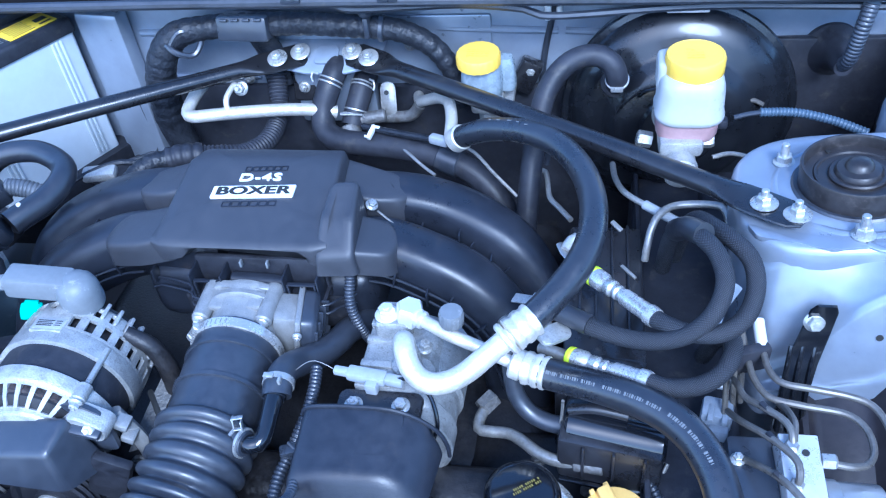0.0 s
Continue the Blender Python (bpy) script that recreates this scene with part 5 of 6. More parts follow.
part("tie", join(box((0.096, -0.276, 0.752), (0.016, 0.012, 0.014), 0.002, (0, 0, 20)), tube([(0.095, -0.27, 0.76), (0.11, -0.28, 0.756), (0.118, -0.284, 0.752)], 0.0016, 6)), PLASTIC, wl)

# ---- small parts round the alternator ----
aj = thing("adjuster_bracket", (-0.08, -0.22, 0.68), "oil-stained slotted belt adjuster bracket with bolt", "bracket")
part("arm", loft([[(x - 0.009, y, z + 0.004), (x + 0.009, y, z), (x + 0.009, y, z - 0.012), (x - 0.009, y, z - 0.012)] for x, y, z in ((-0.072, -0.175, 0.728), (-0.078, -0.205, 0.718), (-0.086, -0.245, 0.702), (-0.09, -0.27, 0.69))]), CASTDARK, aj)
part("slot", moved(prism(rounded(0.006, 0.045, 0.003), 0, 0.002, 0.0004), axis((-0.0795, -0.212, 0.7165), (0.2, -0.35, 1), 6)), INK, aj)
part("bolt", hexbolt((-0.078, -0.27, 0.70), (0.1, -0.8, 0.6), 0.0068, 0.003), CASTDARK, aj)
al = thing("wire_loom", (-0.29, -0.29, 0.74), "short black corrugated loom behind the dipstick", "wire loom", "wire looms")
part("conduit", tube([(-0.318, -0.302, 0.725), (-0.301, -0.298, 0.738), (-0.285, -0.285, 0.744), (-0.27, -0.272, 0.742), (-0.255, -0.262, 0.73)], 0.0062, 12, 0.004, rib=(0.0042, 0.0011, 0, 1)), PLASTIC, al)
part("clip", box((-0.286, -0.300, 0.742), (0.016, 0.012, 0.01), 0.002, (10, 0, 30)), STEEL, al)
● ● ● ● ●
- DIRECTIVE -
Extract exactly and only these lines: the line containing "Continue the Blender", the line containing "6)), PLASTIC, wl)", and every line between them.

- WRITTEN SOLUTION -
Continue the Blender Python (bpy) script that recreates this scene with part 5 of 6. More parts follow.
part("tie", join(box((0.096, -0.276, 0.752), (0.016, 0.012, 0.014), 0.002, (0, 0, 20)), tube([(0.095, -0.27, 0.76), (0.11, -0.28, 0.756), (0.118, -0.284, 0.752)], 0.0016, 6)), PLASTIC, wl)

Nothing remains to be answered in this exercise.